Chris Walsh (chris_walsh) wrote,
Chris Walsh
chris_walsh

A place of comfort

The Maryhill Museum of Art is one of many places that makes me feel better.

It sits stonily on the endlessly-held waves of rock out along the Columbia River, looking towards the south to a dustily beautiful, semi-desert horizon. A solid, sandy-colored, warm, and unexpected mansion, Maryhill is an oasis. It's certainly felt that way to me.

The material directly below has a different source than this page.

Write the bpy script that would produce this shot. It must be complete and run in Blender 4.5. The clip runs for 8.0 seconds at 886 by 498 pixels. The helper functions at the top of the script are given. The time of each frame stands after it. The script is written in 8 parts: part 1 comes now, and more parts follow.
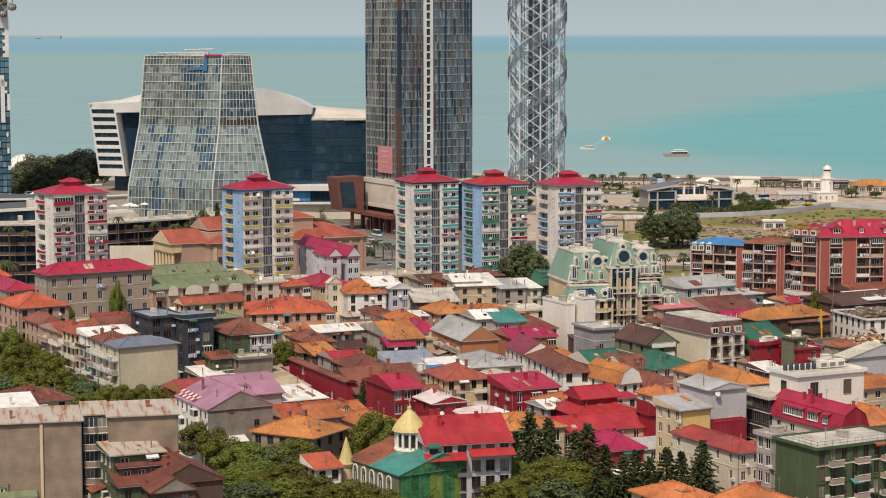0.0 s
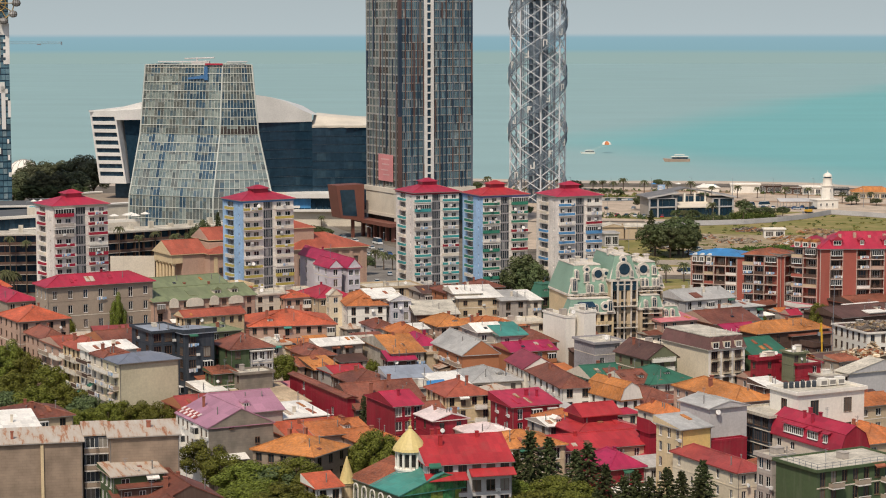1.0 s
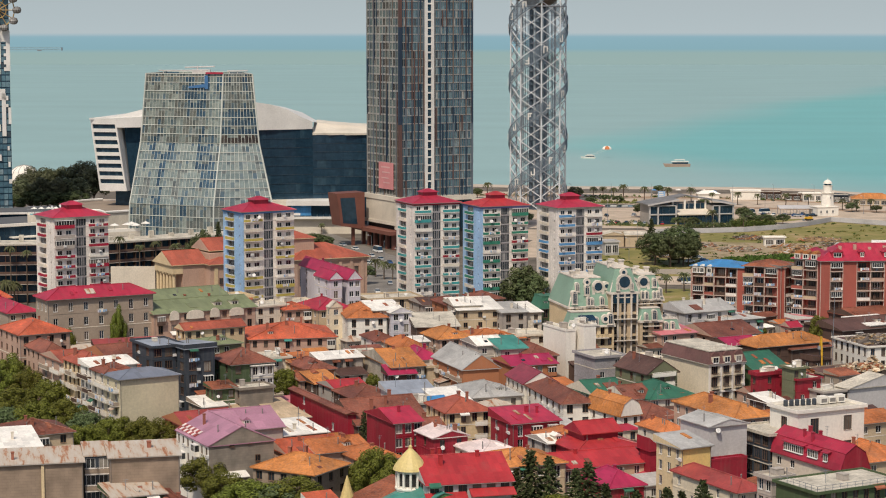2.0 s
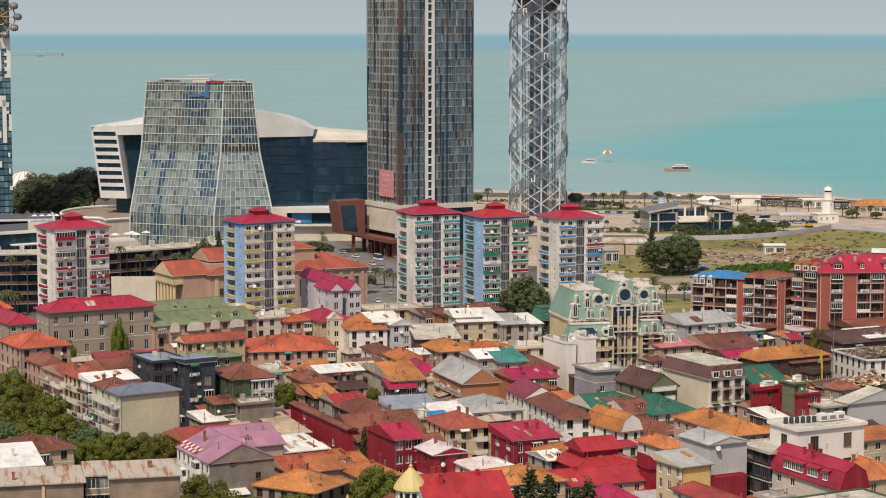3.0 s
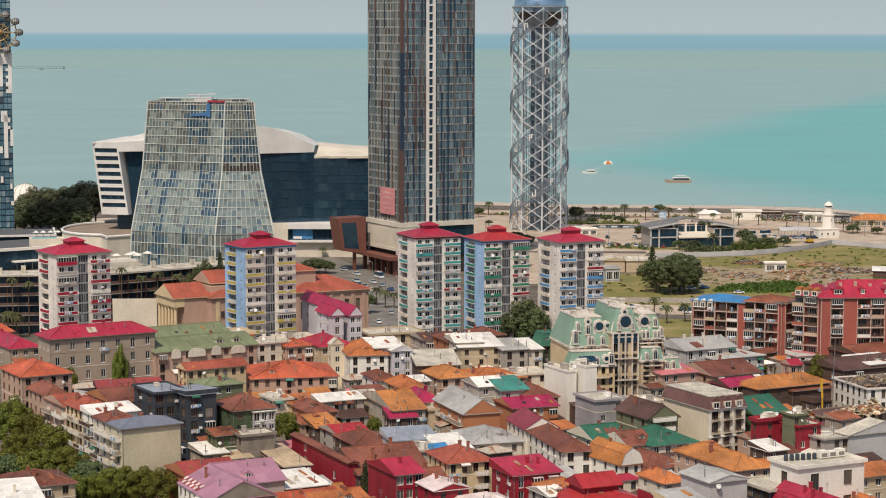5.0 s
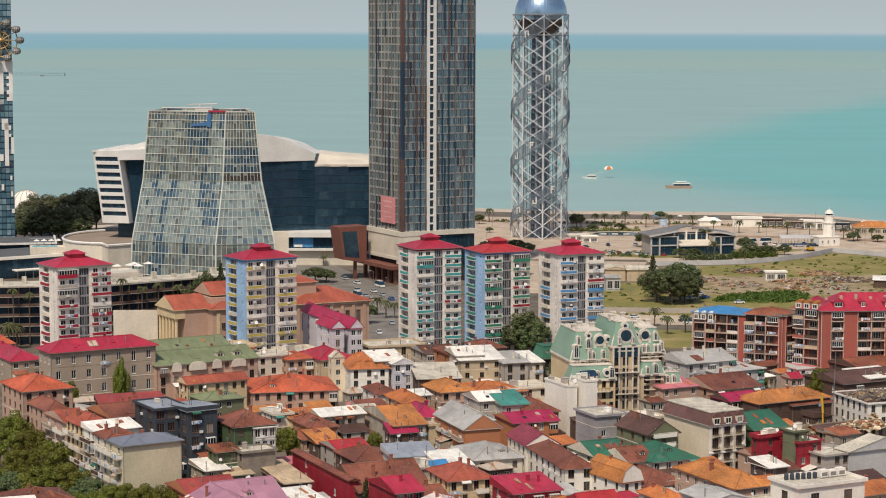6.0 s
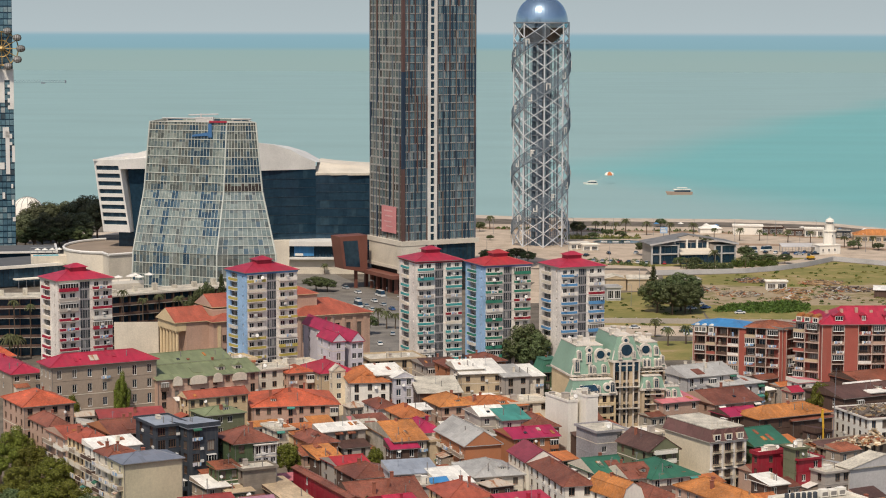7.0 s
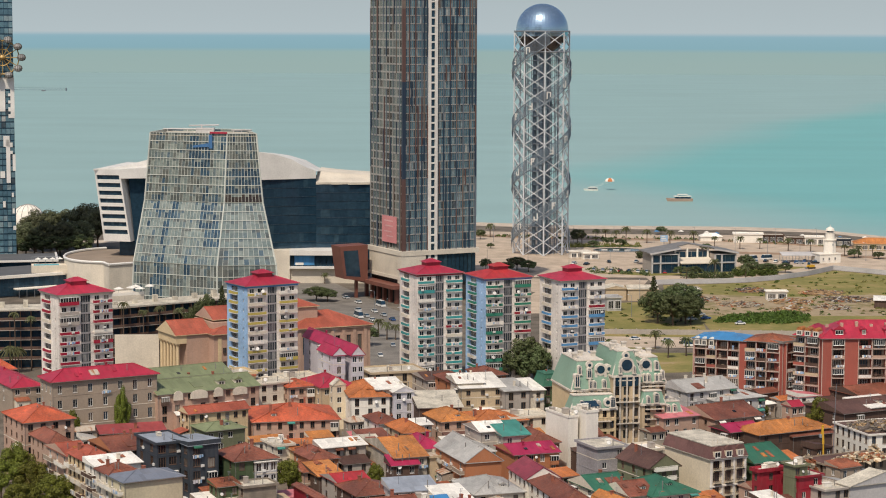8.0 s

When I lived closer to there -- a mere 80 miles away in Hermiston, Oregon as opposed to the 110 miles away I am now in Portland (meaning IT'S NOT THAT MUCH FARTHER, as I remind myself) -- Maryhill was a good go-to day trip. On one genuinely obnoxious Saturday morning -- a sewage flood happened right outside my apartment, and my attempt to get some work done at the closed, empty office was interrupted in an annoying way -- I needed a change of scenery, some fresh air, some fresh sights. I did one of my day trips there. I felt refreshed. VERY refreshed.

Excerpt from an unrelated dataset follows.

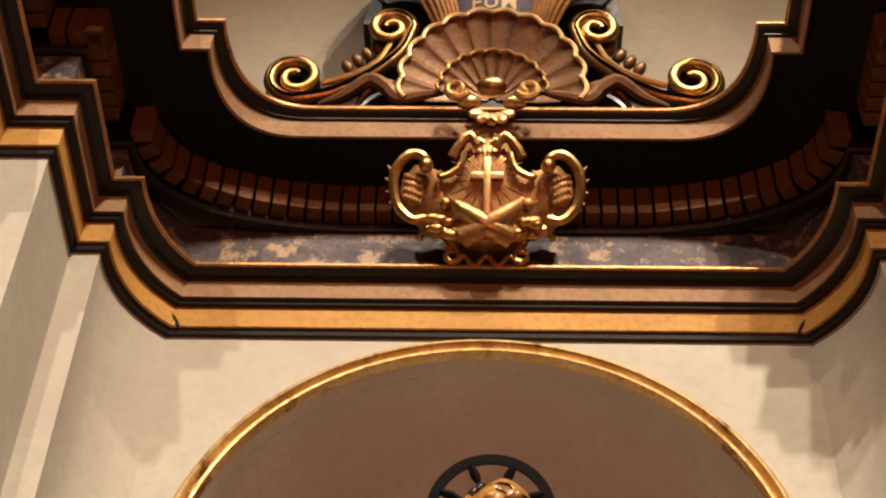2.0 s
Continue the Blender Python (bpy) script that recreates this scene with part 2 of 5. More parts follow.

Maryhill is an eccentric place built by an eccentric man. Sam Hill (Wikipedia page here) fell in love with the inner Pacific Northwest, and wanted to share it. So he learned how to build roads. As you do. The result, a century ago, was the Columbia River Highway, large portions of which are still around and functional. They were built well. (The Maryhill Loops Road was the first road Hill and his fellows built, to see if their techniques would work. It's still around and used for special events and car commercials.) Other plans changed: he built what what intended as a Quaker farming town on the river, and started building the Maryhill mansion itself as a residence, but the town didn't work out and the mansion was nowhere near being finished near the end of his life...so he decided to finish it as a museum. Which is why we have this amazing gift of a place, ever since it opened to the public in 1940.

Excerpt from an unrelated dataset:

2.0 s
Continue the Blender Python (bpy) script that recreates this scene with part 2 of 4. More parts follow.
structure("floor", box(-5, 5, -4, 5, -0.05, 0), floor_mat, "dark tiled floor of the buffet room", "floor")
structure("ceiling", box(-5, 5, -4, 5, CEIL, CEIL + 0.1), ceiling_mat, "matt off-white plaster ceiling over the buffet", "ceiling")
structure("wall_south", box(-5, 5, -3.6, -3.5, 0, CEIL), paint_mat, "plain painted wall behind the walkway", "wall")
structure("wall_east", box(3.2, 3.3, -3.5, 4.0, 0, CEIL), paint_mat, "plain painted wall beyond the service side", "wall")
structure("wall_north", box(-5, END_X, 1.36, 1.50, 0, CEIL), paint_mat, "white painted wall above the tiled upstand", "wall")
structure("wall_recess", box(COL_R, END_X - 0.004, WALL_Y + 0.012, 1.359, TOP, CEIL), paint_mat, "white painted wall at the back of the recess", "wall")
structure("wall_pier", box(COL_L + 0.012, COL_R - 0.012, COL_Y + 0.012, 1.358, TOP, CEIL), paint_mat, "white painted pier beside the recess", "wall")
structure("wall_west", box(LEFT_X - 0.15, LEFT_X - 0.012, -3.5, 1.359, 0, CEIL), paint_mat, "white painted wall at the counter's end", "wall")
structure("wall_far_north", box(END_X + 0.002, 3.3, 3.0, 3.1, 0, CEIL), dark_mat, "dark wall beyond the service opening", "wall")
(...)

Maryhill made the news, happily, with the completion of the first major expansion of the museum space. This was a large, complicated job, in an isolated area, built around a National Register of Historic Places edifice that can't and shouldn't be altered too much but which needed to work better as a museum (remember, it's a re-purposed house; a huge house, but still). And soon I hope to find a chance to see it. Get back there.

Heck, reading it described as a "fortress" makes me think Maryhill would be a good place to escape to in the event of zombie apocalypse. Yes, I'm still me.